Gaza's civil defence agency said two other Israeli strikes later on Thursday elsewhere in the territory killed 14 Palestinians.

The Israeli military confirmed it had carried out the overnight strike on the area of Khan Yunis, in the southern Gaza Strip, which it said targeted deputy police chief Hussam Shahwan over his alleged role in planning attacks against Israeli troops.

The civil defence agency said Shahwan was among 11 people killed in the strike, which according to the rescuers and authorities in Gaza also left the commander of the police force, Mahmud Salah, dead.

"Eleven people were martyred, including three children and two women, and 15 were injured after the (Israeli) occupation aircraft bombed a tent housing displaced people in the Al-Mawasi area, west of Khan Yunis city in the southern Gaza Strip," said a civil defence statement.

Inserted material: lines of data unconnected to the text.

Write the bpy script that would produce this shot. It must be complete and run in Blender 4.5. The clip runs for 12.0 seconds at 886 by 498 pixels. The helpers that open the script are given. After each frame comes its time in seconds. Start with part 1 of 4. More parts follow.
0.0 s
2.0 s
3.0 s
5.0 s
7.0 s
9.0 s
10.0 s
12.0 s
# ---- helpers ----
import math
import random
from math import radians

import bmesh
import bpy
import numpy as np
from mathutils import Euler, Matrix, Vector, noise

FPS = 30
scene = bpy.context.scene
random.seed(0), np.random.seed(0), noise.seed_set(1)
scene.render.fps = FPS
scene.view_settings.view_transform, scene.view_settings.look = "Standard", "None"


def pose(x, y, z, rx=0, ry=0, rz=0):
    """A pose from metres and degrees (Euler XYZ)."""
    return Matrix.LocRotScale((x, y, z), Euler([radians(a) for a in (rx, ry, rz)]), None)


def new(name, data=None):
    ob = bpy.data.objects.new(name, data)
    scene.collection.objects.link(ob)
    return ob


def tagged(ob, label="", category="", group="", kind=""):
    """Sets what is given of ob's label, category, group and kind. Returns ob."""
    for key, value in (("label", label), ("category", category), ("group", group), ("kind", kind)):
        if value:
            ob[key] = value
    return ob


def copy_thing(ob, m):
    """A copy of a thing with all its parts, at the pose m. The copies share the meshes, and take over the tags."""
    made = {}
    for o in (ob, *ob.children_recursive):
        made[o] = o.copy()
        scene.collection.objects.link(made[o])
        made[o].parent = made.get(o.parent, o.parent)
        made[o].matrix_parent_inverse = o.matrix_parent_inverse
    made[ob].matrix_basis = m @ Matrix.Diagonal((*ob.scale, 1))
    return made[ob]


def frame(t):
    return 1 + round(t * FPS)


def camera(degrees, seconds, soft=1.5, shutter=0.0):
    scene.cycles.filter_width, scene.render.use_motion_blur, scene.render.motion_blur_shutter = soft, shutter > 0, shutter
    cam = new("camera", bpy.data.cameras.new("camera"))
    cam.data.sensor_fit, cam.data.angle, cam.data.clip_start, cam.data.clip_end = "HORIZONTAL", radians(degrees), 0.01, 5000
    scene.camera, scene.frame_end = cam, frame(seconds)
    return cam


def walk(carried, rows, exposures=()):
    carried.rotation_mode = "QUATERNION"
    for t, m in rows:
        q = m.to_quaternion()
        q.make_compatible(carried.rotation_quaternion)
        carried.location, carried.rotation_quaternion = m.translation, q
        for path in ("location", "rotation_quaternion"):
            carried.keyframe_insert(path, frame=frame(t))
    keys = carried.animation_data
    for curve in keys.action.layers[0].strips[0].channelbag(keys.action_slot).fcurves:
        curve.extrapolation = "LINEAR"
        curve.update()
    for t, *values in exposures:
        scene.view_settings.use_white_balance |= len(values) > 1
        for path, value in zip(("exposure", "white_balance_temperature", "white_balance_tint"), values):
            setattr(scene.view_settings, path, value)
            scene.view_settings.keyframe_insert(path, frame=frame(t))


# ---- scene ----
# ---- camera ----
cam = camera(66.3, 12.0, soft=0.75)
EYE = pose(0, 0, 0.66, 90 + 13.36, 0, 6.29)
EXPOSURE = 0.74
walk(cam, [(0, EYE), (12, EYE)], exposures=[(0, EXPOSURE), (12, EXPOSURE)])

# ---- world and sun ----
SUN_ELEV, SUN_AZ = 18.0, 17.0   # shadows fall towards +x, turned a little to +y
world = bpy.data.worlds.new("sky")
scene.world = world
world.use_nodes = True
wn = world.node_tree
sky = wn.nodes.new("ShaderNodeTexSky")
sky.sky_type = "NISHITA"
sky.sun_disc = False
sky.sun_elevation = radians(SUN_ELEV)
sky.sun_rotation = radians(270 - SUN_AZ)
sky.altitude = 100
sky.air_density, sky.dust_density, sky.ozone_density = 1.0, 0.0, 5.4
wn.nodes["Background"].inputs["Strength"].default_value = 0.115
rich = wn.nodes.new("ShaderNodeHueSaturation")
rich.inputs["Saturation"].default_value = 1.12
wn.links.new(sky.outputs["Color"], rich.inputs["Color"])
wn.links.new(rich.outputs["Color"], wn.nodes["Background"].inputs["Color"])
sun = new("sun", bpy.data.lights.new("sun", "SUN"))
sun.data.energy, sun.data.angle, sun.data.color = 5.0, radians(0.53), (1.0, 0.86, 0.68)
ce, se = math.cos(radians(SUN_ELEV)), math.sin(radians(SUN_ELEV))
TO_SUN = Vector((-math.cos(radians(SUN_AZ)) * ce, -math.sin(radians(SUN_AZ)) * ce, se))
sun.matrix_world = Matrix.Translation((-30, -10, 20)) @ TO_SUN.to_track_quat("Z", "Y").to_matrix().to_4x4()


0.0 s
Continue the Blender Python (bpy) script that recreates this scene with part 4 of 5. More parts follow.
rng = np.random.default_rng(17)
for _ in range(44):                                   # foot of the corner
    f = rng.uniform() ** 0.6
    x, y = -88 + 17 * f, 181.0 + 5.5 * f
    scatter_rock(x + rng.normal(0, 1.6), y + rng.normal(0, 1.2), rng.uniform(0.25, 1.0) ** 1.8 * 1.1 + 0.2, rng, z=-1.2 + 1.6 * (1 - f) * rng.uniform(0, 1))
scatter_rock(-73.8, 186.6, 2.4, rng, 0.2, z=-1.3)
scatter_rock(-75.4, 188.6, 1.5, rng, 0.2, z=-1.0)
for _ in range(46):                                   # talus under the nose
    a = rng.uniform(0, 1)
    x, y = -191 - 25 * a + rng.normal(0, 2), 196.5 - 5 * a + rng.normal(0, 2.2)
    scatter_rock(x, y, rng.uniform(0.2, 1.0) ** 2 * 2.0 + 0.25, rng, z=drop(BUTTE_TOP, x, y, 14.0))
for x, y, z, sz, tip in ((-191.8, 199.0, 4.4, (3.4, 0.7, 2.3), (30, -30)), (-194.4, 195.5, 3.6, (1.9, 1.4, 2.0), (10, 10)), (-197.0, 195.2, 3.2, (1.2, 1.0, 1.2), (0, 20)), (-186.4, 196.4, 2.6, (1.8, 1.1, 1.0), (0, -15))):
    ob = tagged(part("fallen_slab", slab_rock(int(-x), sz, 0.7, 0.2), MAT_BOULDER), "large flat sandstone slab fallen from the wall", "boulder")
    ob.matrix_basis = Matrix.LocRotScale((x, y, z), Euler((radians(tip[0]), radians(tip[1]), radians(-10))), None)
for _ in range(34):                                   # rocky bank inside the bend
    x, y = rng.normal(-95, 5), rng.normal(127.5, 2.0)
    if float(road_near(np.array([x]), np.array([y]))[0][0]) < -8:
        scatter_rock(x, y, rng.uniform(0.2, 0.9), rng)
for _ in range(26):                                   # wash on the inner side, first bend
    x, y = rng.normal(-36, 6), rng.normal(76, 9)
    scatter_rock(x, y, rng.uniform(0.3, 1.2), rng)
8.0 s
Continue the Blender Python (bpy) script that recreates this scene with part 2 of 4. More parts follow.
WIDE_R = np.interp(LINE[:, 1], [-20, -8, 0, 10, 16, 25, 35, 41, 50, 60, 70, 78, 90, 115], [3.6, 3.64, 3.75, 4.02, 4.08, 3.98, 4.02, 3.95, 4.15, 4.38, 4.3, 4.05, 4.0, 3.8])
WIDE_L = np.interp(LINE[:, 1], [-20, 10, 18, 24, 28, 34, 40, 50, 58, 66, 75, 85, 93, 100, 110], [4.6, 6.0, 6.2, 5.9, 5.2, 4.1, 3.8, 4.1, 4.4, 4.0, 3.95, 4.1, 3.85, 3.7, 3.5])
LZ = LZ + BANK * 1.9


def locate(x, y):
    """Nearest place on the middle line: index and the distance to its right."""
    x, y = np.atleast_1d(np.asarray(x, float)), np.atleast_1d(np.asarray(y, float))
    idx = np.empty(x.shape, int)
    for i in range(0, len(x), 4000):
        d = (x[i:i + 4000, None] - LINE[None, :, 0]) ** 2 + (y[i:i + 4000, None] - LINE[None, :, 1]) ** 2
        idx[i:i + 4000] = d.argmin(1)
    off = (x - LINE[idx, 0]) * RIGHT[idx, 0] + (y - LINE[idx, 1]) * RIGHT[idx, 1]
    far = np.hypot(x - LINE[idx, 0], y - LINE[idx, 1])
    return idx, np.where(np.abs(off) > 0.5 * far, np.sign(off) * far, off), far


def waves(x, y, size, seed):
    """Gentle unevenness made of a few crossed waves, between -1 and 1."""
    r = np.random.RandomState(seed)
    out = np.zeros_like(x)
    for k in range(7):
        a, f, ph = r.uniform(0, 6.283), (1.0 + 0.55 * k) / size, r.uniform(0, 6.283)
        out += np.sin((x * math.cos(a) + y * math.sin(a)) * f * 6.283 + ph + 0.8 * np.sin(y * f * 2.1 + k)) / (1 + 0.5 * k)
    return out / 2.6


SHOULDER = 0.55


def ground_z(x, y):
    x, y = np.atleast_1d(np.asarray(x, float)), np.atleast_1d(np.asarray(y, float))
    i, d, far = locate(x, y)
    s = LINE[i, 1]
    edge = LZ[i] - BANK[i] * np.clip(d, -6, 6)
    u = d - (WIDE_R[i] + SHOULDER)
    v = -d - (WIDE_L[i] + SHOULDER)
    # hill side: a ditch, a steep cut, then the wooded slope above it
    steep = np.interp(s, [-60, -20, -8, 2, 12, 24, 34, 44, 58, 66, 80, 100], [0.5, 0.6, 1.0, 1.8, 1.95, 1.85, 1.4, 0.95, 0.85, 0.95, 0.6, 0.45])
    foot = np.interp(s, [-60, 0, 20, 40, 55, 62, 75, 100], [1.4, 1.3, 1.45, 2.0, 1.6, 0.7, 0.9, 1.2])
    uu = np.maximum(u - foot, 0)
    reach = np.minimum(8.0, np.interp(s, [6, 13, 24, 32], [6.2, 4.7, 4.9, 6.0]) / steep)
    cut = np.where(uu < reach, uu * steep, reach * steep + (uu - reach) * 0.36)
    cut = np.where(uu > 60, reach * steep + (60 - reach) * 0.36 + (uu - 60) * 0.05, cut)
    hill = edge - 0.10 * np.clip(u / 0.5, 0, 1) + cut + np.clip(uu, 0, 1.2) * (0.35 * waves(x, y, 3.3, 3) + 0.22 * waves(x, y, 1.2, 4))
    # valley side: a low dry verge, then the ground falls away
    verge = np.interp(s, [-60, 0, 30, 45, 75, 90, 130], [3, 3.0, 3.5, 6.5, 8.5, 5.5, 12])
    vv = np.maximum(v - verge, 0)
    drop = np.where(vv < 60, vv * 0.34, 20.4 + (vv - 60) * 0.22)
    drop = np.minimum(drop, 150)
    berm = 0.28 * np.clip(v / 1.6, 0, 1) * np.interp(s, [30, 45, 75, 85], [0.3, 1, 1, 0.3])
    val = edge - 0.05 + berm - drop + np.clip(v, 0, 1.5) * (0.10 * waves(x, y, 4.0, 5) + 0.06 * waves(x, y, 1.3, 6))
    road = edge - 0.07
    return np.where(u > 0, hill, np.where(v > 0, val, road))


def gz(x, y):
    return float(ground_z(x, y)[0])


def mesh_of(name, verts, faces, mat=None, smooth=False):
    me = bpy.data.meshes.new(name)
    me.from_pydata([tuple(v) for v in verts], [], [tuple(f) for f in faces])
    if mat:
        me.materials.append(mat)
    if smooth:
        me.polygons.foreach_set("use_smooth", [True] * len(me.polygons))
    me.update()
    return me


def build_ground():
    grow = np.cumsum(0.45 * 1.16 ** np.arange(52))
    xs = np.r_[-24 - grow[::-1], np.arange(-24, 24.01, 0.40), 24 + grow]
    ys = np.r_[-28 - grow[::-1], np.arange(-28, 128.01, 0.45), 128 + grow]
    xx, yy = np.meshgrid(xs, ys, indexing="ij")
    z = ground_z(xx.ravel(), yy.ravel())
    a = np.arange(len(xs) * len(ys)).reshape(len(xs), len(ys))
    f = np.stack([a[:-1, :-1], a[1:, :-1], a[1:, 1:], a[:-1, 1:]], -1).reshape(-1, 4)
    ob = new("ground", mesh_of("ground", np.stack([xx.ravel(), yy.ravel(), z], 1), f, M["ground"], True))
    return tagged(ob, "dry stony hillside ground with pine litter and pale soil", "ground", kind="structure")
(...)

Mahmud Bassal, spokesman for the agency, said the two senior police officers were among the dead.

The Israeli military, which has not commented on Salah's death, said his deputy Shahwan "was responsible for developing intelligence assessments in coordination with... Hamas's military wing" in attacks on Israeli forces in Gaza.

Ambulance driver Saleem Abu Subha said rescuers "found the injured lying on the ground, most of them children, as well as two female martyrs" at the site of the strike.

"About 10 tents were damaged, and scattered fires were visible," he said.

The territory's Hamas-run interior ministry condemned in a statement the killing of the two top officers, saying "they were performing their humanitarian and national duty in serving our people".

It accused Israel of spreading "chaos" and deepening "the human suffering" in Gaza with the deadly strike.

"The police force is a civil protection force that works to provide services to citizens," the ministry statement said.

Nearly 15 months of war, triggered by Hamas's unprecedented October 7, 2023 attack on Israel, have devastated the besieged Gaza Strip's infrastructure and institutions, with aid agencies warning of the breakdown of social order.

The interior ministry said Salah spent 30 years in the force and was appointed police chief six years ago.

- Rocket fire -

Elsewhere in Gaza, the civil defence agency said a strike on Jabalia, in the north, killed at least 10 people.

The Israeli military, whose forces have been engaged in a sweeping operation in northern Gaza since early October, has not commented on the latest strike.

It came a day after Israeli Defence Minister Israel Katz threatened to intensify strikes on Gaza in response to renewed rocket fire from the territory into Israel.

Katz also demanded the release of dozens of hostages still held in Gaza since the Hamas attack last year.

The resumption of launches in recent days, though in far lower numbers than in the early stages of the war and causing little damage, represents a political blow for the Israeli government which has vowed to eliminated Hamas's military capabilities.

On Thursday, the military said it intercepted one rocket that crossed from the southern Gaza Strip.

The October 7 attack last year that sparked the war resulted in the deaths of 1,208 people, mostly civilians, according to an AFP tally based on official Israeli figures.

Israel's retaliatory response has so far killed at least 45,581 people in Gaza, the majority civilians, according to the Hamas-run territory's health ministry, figures which the United Nations considers reliable.